══ Data section ══

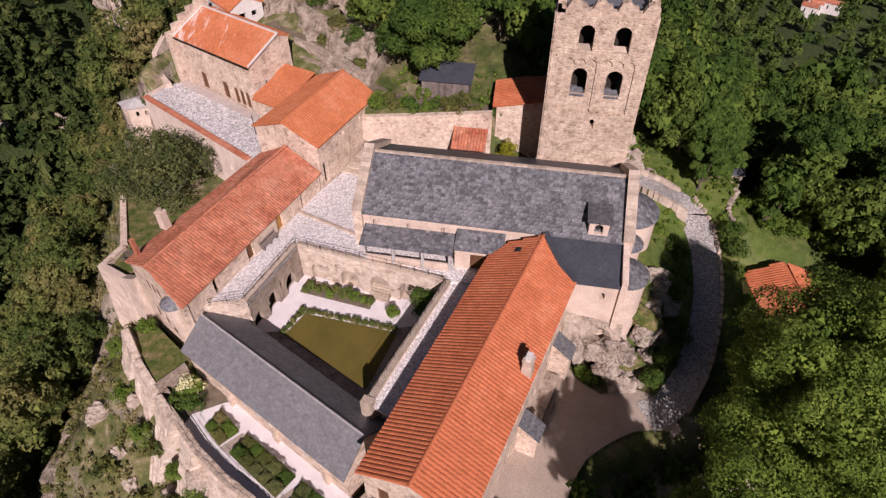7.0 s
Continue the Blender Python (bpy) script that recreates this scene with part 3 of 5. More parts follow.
bm = prism(bmesh.new(), [(4.7, -6.6), (3.55, -13.2), (4.6, -13.62), (5.3, -17.6), (8.6, -5.2), (6.6, -5.9)], -0.4, -0.034)
structure("east_walk", bm, STONE_D, "worn stone walk beside the eastern gallery, its shade painted dark", "paving")
bm = prism(bmesh.new(), [(-12.75, -10.98), (-8.86, -9.62), (-9.0, -9.2), (-12.9, -10.5)], -0.5, 4.52)
structure("terrace_end_wall", bm, STONE_C, "pale rubble wall under the end of the terrace", "wall")
# west gallery wall with its arches
g = thing("west_gallery_wall", "old grey rubble wall with round arches under a terrace", "wall", "", "structure")
L = dist(*GARTH_W)
hs = [arch(0.95, -0.1, 1.5, 2.0), arch(3.4, -0.1, 1.75, 2.4), arch(6.45, -0.1, 1.75, 2.2), arch(4.95, 1.7, 0.45, 1.1)]
part("masonry", wall(bmesh.new(), *GARTH_W, [(0, -0.5), (L, -0.5), (L, 4.55), (0, 4.55)], hs, 0.7), STONE_D, g)
part("back_wall", wall(bmesh.new(), (-12.2, -9.2), (-10.4, -1.0), [(0, -0.5), (8.4, -0.5), (8.4, 3.9), (0, 3.9)], (), 0.3), STONE_D, g)
part("parapet_coping", prism(bmesh.new(), [(-8.9, -9.6), (-7.0, -1.3), (-7.45, -1.2), (-9.35, -9.5)], 4.5, 4.66), CAP, g)
# north wall of the cloister, with blind and open arches
g = thing("north_cloister_wall", "rubble retaining wall with low arches and a stair", "wall", "", "structure")
L = dist(*GARTH_N)
hs = [arch(2.2, -0.1, 2.1, 2.45), arch(5.7, -0.1, 2.2, 2.55), arch(9.05, -0.1, 2.2, 2.75), arch(12.25, -0.1, 2.1, 2.95), arch(4.3, 2.3, 0.4, 0.7), arch(7.4, 2.5, 0.35, 0.6)]
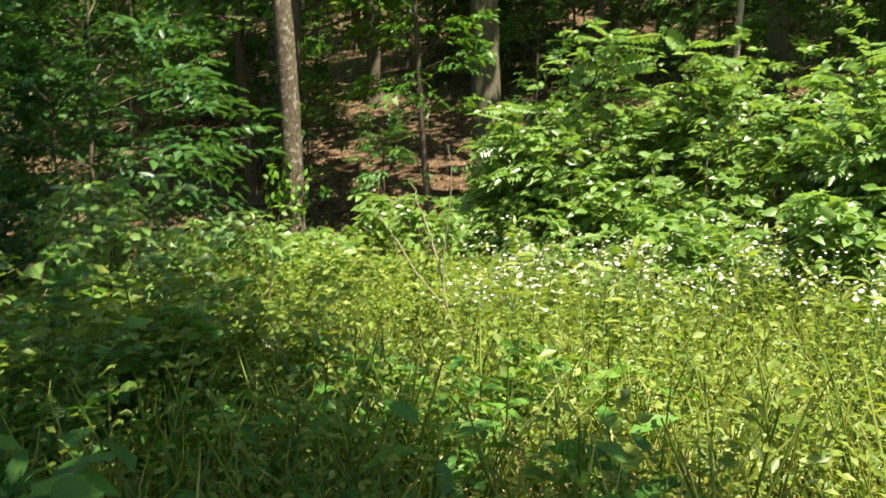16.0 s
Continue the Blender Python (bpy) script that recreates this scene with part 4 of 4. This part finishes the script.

═══

The exercise: Transcribe the whole listing, character for character, but not its images.

The answer:
7.0 s
Continue the Blender Python (bpy) script that recreates this scene with part 3 of 5. More parts follow.
bm = prism(bmesh.new(), [(4.7, -6.6), (3.55, -13.2), (4.6, -13.62), (5.3, -17.6), (8.6, -5.2), (6.6, -5.9)], -0.4, -0.034)
structure("east_walk", bm, STONE_D, "worn stone walk beside the eastern gallery, its shade painted dark", "paving")
bm = prism(bmesh.new(), [(-12.75, -10.98), (-8.86, -9.62), (-9.0, -9.2), (-12.9, -10.5)], -0.5, 4.52)
structure("terrace_end_wall", bm, STONE_C, "pale rubble wall under the end of the terrace", "wall")
# west gallery wall with its arches
g = thing("west_gallery_wall", "old grey rubble wall with round arches under a terrace", "wall", "", "structure")
L = dist(*GARTH_W)
hs = [arch(0.95, -0.1, 1.5, 2.0), arch(3.4, -0.1, 1.75, 2.4), arch(6.45, -0.1, 1.75, 2.2), arch(4.95, 1.7, 0.45, 1.1)]
part("masonry", wall(bmesh.new(), *GARTH_W, [(0, -0.5), (L, -0.5), (L, 4.55), (0, 4.55)], hs, 0.7), STONE_D, g)
part("back_wall", wall(bmesh.new(), (-12.2, -9.2), (-10.4, -1.0), [(0, -0.5), (8.4, -0.5), (8.4, 3.9), (0, 3.9)], (), 0.3), STONE_D, g)
part("parapet_coping", prism(bmesh.new(), [(-8.9, -9.6), (-7.0, -1.3), (-7.45, -1.2), (-9.35, -9.5)], 4.5, 4.66), CAP, g)
# north wall of the cloister, with blind and open arches
g = thing("north_cloister_wall", "rubble retaining wall with low arches and a stair", "wall", "", "structure")
L = dist(*GARTH_N)
hs = [arch(2.2, -0.1, 2.1, 2.45), arch(5.7, -0.1, 2.2, 2.55), arch(9.05, -0.1, 2.2, 2.75), arch(12.25, -0.1, 2.1, 2.95), arch(4.3, 2.3, 0.4, 0.7), arch(7.4, 2.5, 0.35, 0.6)]
16.0 s
Continue the Blender Python (bpy) script that recreates this scene with part 4 of 4. This part finishes the script.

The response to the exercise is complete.